At the turn of the 20th century, many people founded small settlements in rural Alachua County. Kaitlyn Hof-Mahoney, the curator of collections at the Matheson, said Gracy was one of many.

“You know, there’s Hatchet Creek, there’s Bland, there’s a community that was known as Hope, Paradise, so a lot of these have really fun names…Sugar Grove," Hof-Mahoney said. "As some of the larger towns, like Gainesville, Micanopy, as they grew and expanded, these smaller communities were either absorbed or deserted.”

Gracy appears to have followed that same formula. According to records and family documents, Gracy’s post office was defunct after 1902, and the Gracy family, including his wife Margaret and their children, moved to High Springs. They only lived there for a small period of time though, as Gracy built a mansion in east Gainesville that the family moved into in 1906. In September of that same year, the University of Florida opened in the city.

Goforth was also interested in exactly where the original Gracy sawmill was, so he reached out to his cousin's husband, Greg Chmielewski, who knows a bit about land surveying from his time as an architect.

Chmielewski was able to dig up enough old records and deeds to pinpoint the exact location of the sawmill off Railroad Ave.

“It’s still rough, it still isn’t used for anything,” Chmielewski said.

The plot is covered in bushes and shrubs. Right behind it is a residential community, and in front and beside the land are larger homes.

Chmielewski says he became interested in finding Gracy after learning more about Luther’s story.

“I’m sitting there saying this guy is underrated, and he did so much for Gainesville, it’s unbelievable,” Chmielewski said.

The Matheson found Gracy gave out long-lasting loans with low rates for people attempting to get their start in the city.

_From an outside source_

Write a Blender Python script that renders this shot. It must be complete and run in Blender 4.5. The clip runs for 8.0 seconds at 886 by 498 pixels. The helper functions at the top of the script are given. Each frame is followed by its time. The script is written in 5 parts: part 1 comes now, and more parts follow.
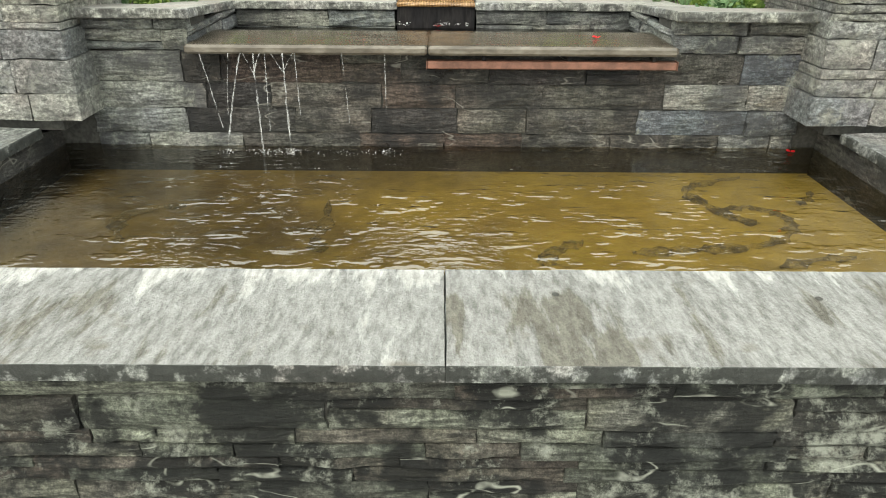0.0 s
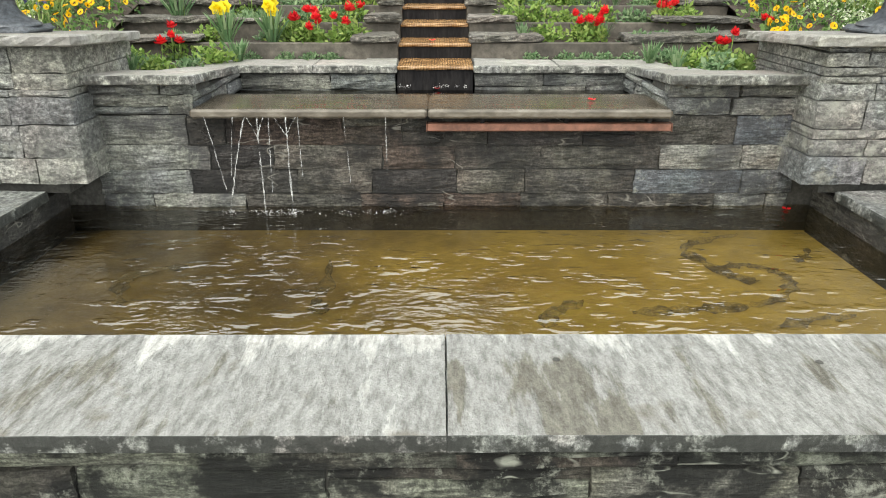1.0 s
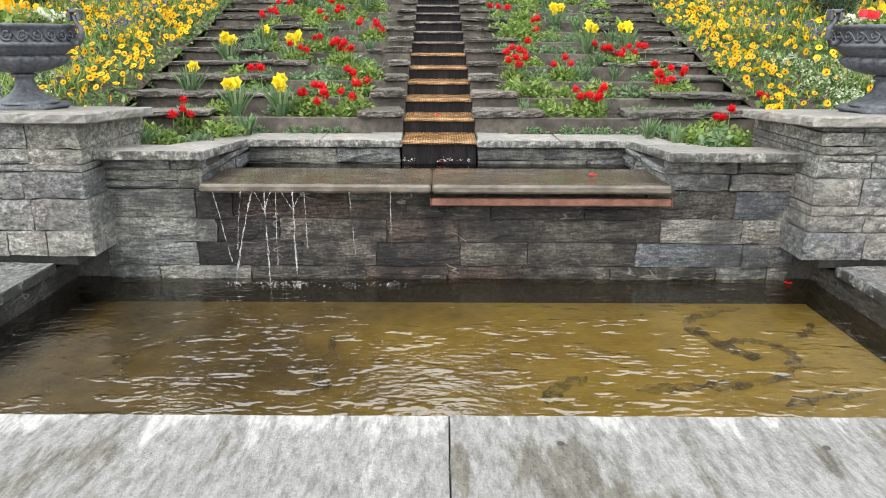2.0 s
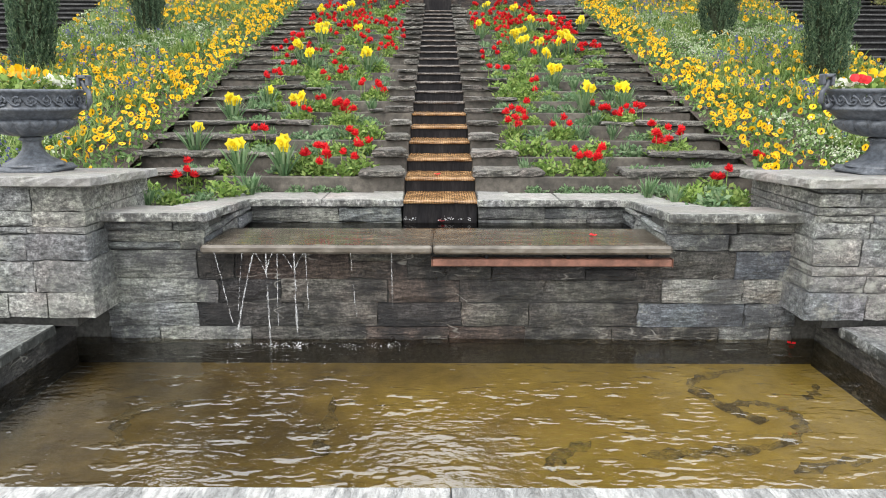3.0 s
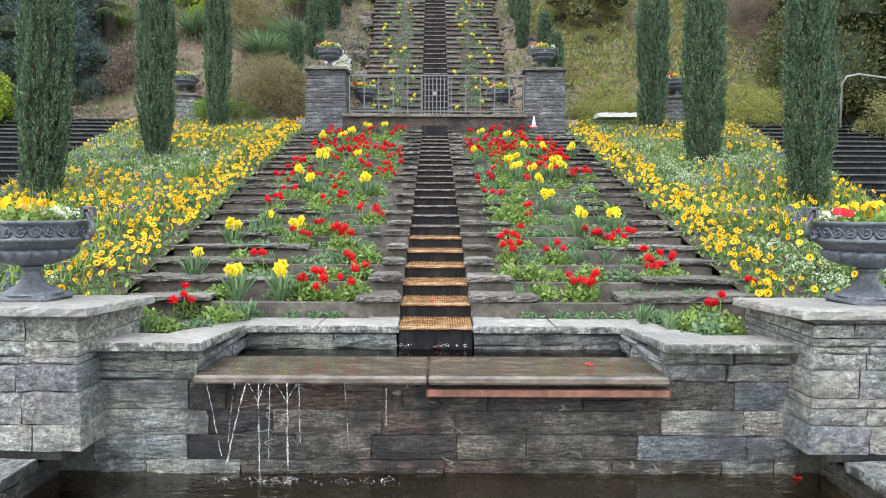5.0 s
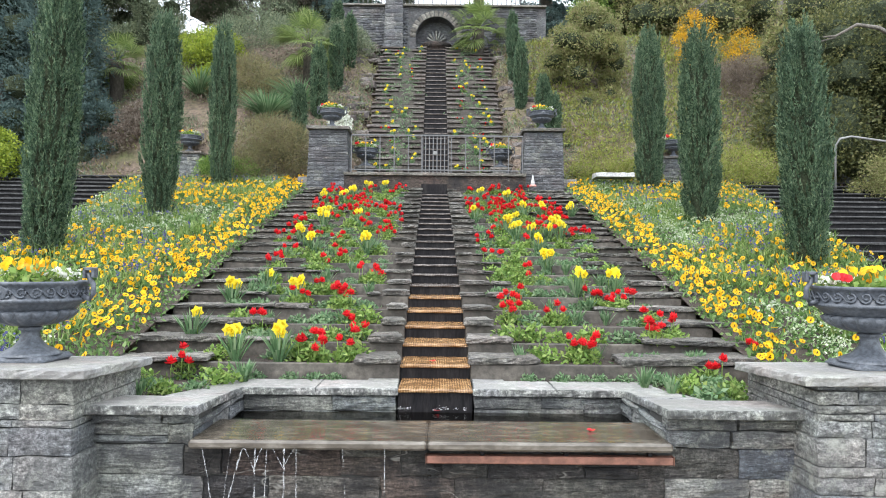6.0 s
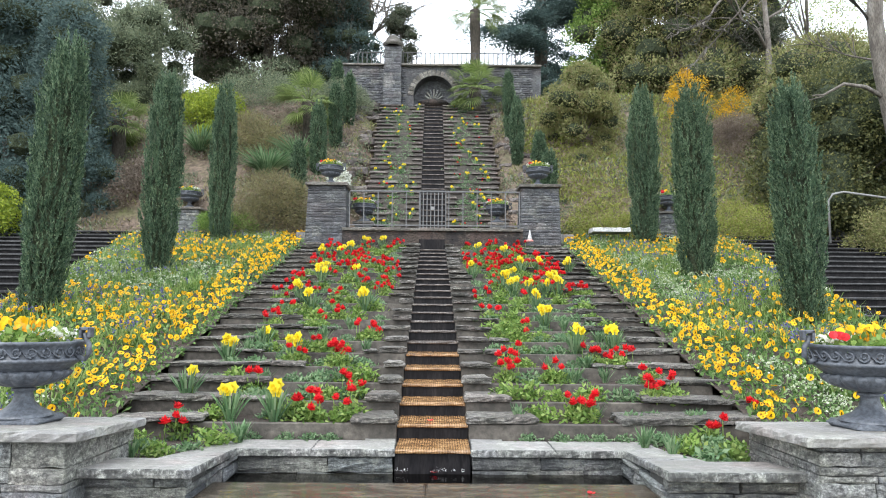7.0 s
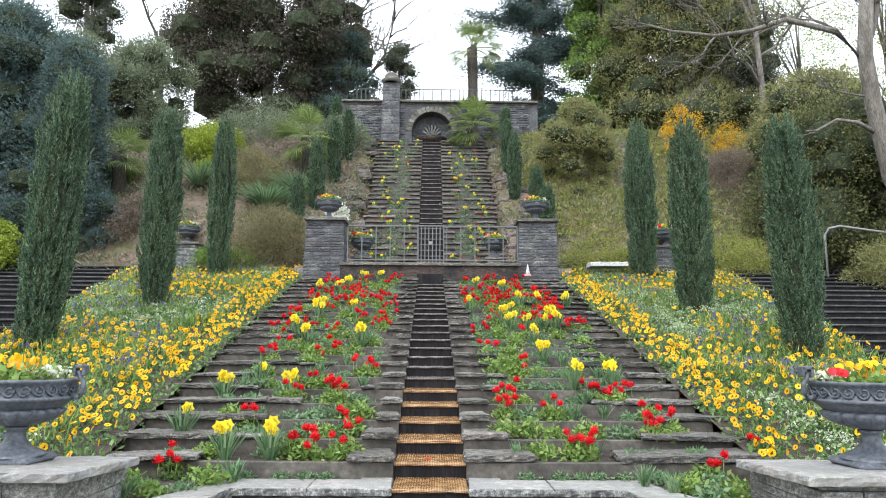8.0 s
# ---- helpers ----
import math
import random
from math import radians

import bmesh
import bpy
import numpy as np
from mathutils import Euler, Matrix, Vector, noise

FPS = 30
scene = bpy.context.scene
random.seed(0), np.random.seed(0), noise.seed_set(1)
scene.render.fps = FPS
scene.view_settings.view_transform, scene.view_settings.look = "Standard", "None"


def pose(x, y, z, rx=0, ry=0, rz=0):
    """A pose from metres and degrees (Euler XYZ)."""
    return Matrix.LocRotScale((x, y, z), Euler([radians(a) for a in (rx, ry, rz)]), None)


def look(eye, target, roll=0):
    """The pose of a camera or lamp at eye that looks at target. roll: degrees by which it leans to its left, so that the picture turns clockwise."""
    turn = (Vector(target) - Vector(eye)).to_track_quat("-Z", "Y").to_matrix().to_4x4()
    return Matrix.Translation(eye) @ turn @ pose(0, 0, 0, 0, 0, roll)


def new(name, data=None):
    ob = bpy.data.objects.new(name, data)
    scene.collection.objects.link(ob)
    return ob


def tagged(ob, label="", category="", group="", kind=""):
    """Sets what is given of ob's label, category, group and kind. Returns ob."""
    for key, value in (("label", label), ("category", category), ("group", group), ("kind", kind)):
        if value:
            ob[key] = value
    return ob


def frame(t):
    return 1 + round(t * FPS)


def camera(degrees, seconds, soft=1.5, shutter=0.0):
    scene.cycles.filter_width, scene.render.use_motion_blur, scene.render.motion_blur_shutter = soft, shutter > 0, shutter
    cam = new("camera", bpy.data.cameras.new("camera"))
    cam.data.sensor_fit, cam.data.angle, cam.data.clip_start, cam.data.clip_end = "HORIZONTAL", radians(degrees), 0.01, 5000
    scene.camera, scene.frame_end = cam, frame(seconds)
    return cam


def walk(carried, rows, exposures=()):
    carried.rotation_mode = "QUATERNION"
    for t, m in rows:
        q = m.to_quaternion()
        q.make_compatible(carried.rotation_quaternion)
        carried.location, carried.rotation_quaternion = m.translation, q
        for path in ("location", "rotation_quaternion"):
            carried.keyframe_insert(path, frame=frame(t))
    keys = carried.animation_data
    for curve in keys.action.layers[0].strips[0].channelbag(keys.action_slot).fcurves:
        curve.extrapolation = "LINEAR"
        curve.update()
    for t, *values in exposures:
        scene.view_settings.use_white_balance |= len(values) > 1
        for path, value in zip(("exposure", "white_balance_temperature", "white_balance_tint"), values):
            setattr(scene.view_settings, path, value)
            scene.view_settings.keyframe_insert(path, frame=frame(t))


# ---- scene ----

The Gracy family is also connected to other prominent Gainesville names. Gladys Gracy, Luther’s oldest daughter, married Samuel Harn. Their daughter, Mary Anne Harn, married Dave Cofrin from Wisconsin, who made the contribution to fund the Harn Museum. And if Cofrin sounds familiar, it’s because there’s a small nature park off of 8th Avenue in the family’s name.

According to Goforth’s extensive family tree, 43 descendants of Luther Gracy lived in Gainesville. Right now, he says only 12 are left. One of those people is Luther’s granddaughter, Mary Gracy Feiber.

Feiber used to live in the Gracy house mansion in East Gainesville, along with her brother, Lawrence Cecil Gracy. They both have no memories of Luther, as he died in 1921. But they remember their grandmother Margaret, and the house they spent their childhood in.

"People go ‘You live in that? That’s a mansion!’ I went sharing a room with my sister, I don’t know how big that is," Feiber said.

Eventually, all the land Luther owned was split up among his children, and most of it is sold off. Some of the land included Gainesville’s north side, including portions of the San Felasco Hammock and Hunter’s Crossing.

Lawrence Cecil lives on the last 13 acres of 10,000 originally owned by Luther. It’s something Lawrence says he hasn’t really thought about.

“I just look toward the future, not what’s past,” Cecil said.

But for Goforth, the discovery of his family’s past is an exciting adventure.

“It’s history! I like history and so what was it like for him when he got here? I-75 wasn’t here. 441 wasn’t here.," he said. "Travelling from Gainesville to High Springs wasn’t a 15-minute drive in the car.”

Goforth knows he’ll never discover everything about his ancestors, but finding out what he can is a trip worth taking.